• [DATA LINES]
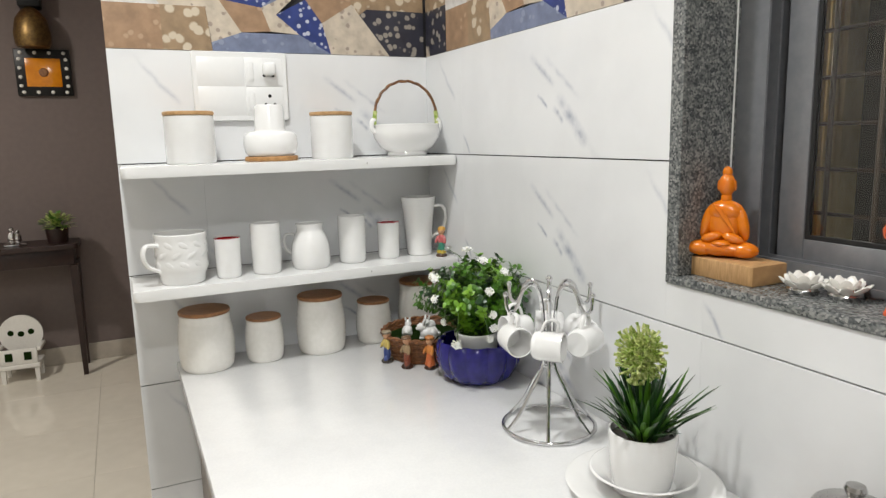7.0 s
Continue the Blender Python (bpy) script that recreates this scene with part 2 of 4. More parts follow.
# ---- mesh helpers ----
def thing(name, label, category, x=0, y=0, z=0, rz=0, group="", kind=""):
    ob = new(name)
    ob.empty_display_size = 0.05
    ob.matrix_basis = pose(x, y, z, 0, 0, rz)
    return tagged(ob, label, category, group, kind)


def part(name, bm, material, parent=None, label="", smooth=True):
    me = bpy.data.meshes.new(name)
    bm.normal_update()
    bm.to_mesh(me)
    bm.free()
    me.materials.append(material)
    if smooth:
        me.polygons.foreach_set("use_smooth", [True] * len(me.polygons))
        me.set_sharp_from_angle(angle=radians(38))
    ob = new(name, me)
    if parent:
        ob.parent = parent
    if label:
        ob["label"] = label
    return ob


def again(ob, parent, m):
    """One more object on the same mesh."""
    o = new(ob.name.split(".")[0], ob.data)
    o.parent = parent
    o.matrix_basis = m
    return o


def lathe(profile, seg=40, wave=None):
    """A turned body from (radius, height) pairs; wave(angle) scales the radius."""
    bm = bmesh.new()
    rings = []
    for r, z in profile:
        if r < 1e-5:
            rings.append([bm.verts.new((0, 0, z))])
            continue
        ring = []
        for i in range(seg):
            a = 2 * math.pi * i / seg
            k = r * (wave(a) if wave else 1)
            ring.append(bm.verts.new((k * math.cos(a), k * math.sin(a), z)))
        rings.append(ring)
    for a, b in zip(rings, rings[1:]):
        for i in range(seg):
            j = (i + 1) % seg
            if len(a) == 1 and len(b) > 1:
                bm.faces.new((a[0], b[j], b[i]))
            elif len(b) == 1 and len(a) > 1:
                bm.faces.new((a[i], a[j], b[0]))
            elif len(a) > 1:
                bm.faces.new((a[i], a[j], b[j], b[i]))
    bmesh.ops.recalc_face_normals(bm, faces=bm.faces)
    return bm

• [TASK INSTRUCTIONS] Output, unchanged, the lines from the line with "Continue the Blender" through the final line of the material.

• [OUTPUT OF THE TASK]
Continue the Blender Python (bpy) script that recreates this scene with part 2 of 4. More parts follow.
# ---- mesh helpers ----
def thing(name, label, category, x=0, y=0, z=0, rz=0, group="", kind=""):
    ob = new(name)
    ob.empty_display_size = 0.05
    ob.matrix_basis = pose(x, y, z, 0, 0, rz)
    return tagged(ob, label, category, group, kind)


def part(name, bm, material, parent=None, label="", smooth=True):
    me = bpy.data.meshes.new(name)
    bm.normal_update()
    bm.to_mesh(me)
    bm.free()
    me.materials.append(material)
    if smooth:
        me.polygons.foreach_set("use_smooth", [True] * len(me.polygons))
        me.set_sharp_from_angle(angle=radians(38))
    ob = new(name, me)
    if parent:
        ob.parent = parent
    if label:
        ob["label"] = label
    return ob


def again(ob, parent, m):
    """One more object on the same mesh."""
    o = new(ob.name.split(".")[0], ob.data)
    o.parent = parent
    o.matrix_basis = m
    return o


def lathe(profile, seg=40, wave=None):
    """A turned body from (radius, height) pairs; wave(angle) scales the radius."""
    bm = bmesh.new()
    rings = []
    for r, z in profile:
        if r < 1e-5:
            rings.append([bm.verts.new((0, 0, z))])
            continue
        ring = []
        for i in range(seg):
            a = 2 * math.pi * i / seg
            k = r * (wave(a) if wave else 1)
            ring.append(bm.verts.new((k * math.cos(a), k * math.sin(a), z)))
        rings.append(ring)
    for a, b in zip(rings, rings[1:]):
        for i in range(seg):
            j = (i + 1) % seg
            if len(a) == 1 and len(b) > 1:
                bm.faces.new((a[0], b[j], b[i]))
            elif len(b) == 1 and len(a) > 1:
                bm.faces.new((a[i], a[j], b[0]))
            elif len(a) > 1:
                bm.faces.new((a[i], a[j], b[j], b[i]))
    bmesh.ops.recalc_face_normals(bm, faces=bm.faces)
    return bm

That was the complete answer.